A protecção -- de resto perfeitamente compreensível -- que o art. 373.º CPC confere ao requerido exige que seja proposta uma acção judicial nos 30 dias seguintes à decisão que decretou a providência, de forma a evitar que uma situação que se pretende provisória se possa eternizar por inércia do requerente. No entanto, há que entender que não é relevante a parte que propõe uma acção declarativa depois do decretamento da providência cautelar. Assim, opondo-se ao requerimento de injunção dentro daquele prazo, o requerido substitui-se ao requerente quanto ao ónus de propositura de uma acção principal (o mesmo valendo para a acção de simples apreciação negativa que venha a ser intentada por ele na sequência do decretamento de uma providência cautelar). 

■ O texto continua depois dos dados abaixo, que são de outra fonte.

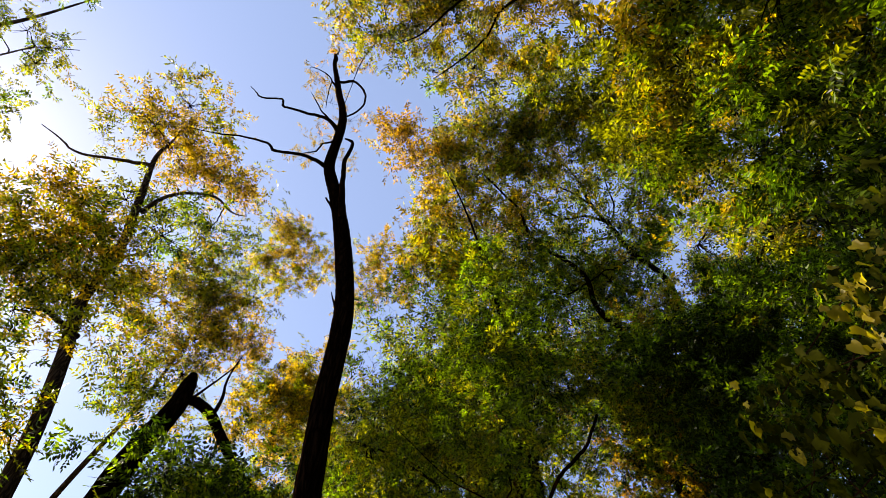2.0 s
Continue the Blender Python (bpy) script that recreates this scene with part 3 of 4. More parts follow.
tree.clumps([(-8.50, 17.14, 11.26, 0.61, 0.53, 0.57), (-8.31, 18.48, 12.00, 0.58, 0.53, 0.64), (-8.21, 20.07, 12.36, 0.52, 0.40, 0.68),
             (-9.18, 19.03, 10.90, 0.58, 0.46, 0.49), (-9.15, 20.82, 10.96, 0.52, 0.40, 0.47), (-9.82, 21.05, 10.07, 0.66, 0.46, 0.49),
             (-6.00, 18.83, 14.38, 0.52, 0.33, 0.53)], leaf=0.065)
tree.clumps([(-6.78, 15.29, 14.56, 0.75, 0.54, 0.73), (-6.01, 16.02, 14.69, 0.76, 0.63, 0.73), (-5.26, 15.74, 15.59, 0.67, 0.55, 0.69),
             (-5.40, 17.24, 15.06, 0.65, 0.55, 0.69), (-6.11, 17.29, 14.19, 0.69, 0.54, 0.73), (-7.02, 16.58, 13.45, 0.68, 0.54, 0.73),
             (-7.03, 18.06, 13.39, 0.61, 0.55, 0.69), (-5.83, 18.87, 14.74, 0.59, 0.46, 0.52), (-5.97, 20.57, 14.93, 0.63, 0.46, 0.44),
             (-7.02, 22.19, 14.64, 0.69, 0.46, 0.41)], leaf=0.058)
tree.finish("bright yellow and yellow-green feathery leaves")

# ---- slim locust between the forked and the broad tree ----
tree = Tree("locust_tree", (-13.2, 15.4, 0), "slim locust tree with thin brownish-green foliage", seed=16, bark=BARK_GREY, fine=0.7)
tree.limb([(-13.2, 15.4, -0.2, 0.17), (-12.8, 15.2, 5, 0.13), (-11.8, 14.6, 9, 0.09), (-10.2, 13.6, 12, 0.06), (-9.2, 12.6, 14, 0.04), (-8.6, 12, 16, 0.02)], "trunk", 14)
tree.clumps([(-10.03, 11.50, 14.33, 1.22, 0.65, 0.63), (-8.70, 12.02, 14.75, 1.27, 0.65, 0.58), (-8.88, 12.42, 13.45, 1.20, 0.70, 0.68),
             (-9.83, 11.77, 12.58, 0.94, 0.65, 0.63), (-8.06, 12.81, 15.13, 0.93, 0.55, 0.63), (-8.83, 12.76, 12.25, 0.95, 0.55, 0.58),
             (-7.81, 13.97, 14.05, 0.91, 0.70, 0.78), (-9.29, 11.45, 10.75, 0.70, 0.60, 0.48), (-9.08, 11.53, 9.87, 0.72, 0.70, 0.41),
             (-8.84, 13.04, 10.93, 0.81, 0.50, 0.58), (-9.45, 12.07, 17.17, 0.94, 0.50, 0.48), (-8.78, 13.49, 17.77, 0.88, 0.50, 0.53)], leaf=0.075)
tree.finish("thin brownish-green feathery leaves")

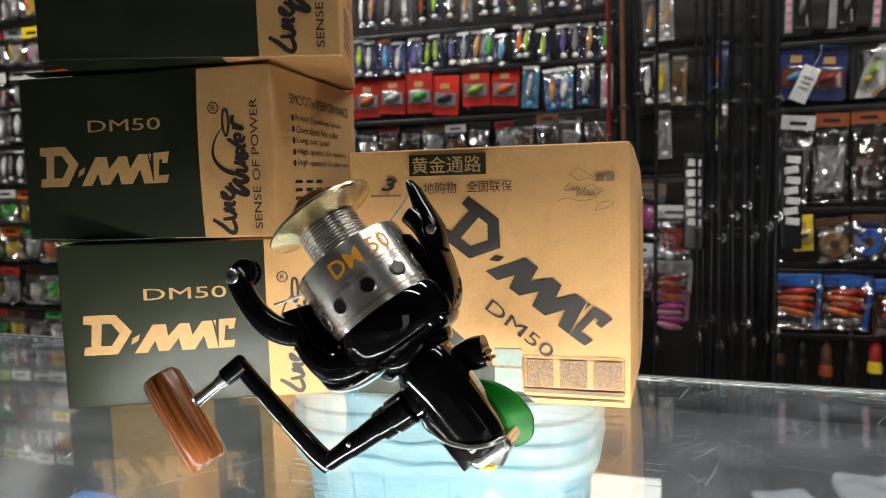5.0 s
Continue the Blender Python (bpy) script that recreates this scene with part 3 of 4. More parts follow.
# spool: skirt, line well, flared lip
skirt = rpart("spool_skirt", lathe([(22.6, -11), (24.0, -11.2), (24.4, -10.4), (24.4, -6.4), (24.15, -6.2), (24.15, -5.8), (24.4, -5.6), (24.4, 6.6), (24.15, 6.8), (24.15, 7.2), (24.4, 7.4), (24.4, 18.6), (23.9, 19.6), (22.5, 20), (14.0, 19.6), (13.6, 21.0)], 72), STEEL, None, "brushed steel spool skirt")
for z in (-6.0, 7.0):
    rpart("ring_line", lathe([(24.2, z - 0.25), (24.5, z - 0.2), (24.5, z + 0.2), (24.2, z + 0.25)], 72), GOLD_LINE, skirt)
for i in range(11):
    a = radians(-90 + 20.0 + 32.7 * (i - 5))
    m = Matrix.Translation((0.0243 * math.cos(a), 0.0243 * math.sin(a), 0)) @ Vector((math.cos(a), math.sin(a), 0)).to_track_quat("Z", "Y").to_matrix().to_4x4()
    rpart("vent_hole", lathe([(2.7, -1.0), (2.7, 0.32)], 18), BLACK_SATIN, skirt, "dark drilled hole", m)
    rpart("hole_rim", lathe([(2.7, 0.1), (2.75, 0.45), (3.5, 0.25), (3.6, -0.2)], 18), CHROME, skirt, "", m)
core = [(13.4, 20.0)]
for i in range(12):
    z = 20.4 + i * 1.36
    core += [(12.0, z), (13.4, z + 0.35), (13.5, z + 0.85), (12.0, z + 1.2)]
rpart("line_well", lathe(core + [(13.2, 36.8), (13.0, 37.2)], 64), STEEL, None, "ridged steel line well")
rpart("spool_lip", lathe([(13.0, 35.6), (14.8, 35.8), (15.6, 36.4), (23.2, 38.8), (24.4, 39.6), (24.3, 40.6), (23.0, 41.3), (19, 42.0), (12, 42.4)], 72), GOLD, None, "pale gold flared spool lip")
nut = rpart("drag_knob", lathe([(16.4, 41.6), (17.0, 42.4), (15.8, 43.4), (12.2, 46.0), (8.8, 48.6), (7.2, 49.8), (4, 50.2)], 48, wave=lambda a, k: 1 - (0.05 if 1 < k < 6 else 0.0) * (0.5 + 0.5 * math.cos(6 * a))), BLACK, None, "black faceted drag knob")
rpart("knob_ring", lathe([(16.8, 41.4), (17.5, 41.6), (17.5, 42.2), (16.8, 42.4)], 48), CHROME, nut, "thin chrome ring")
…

3. Deste modo, há que concluir que a acção declarativa decorrente da convolação do requerimento de injunção substitui, quando seja respeitado o prazo estabelecido no art. 373.º/1 al. a), CPC, a acção principal que o requerente da anterior providência cautelar tinha o ónus de propor, não se verificando, por isso, a caducidade desta providência pela omissão da propositura daquela acção principal.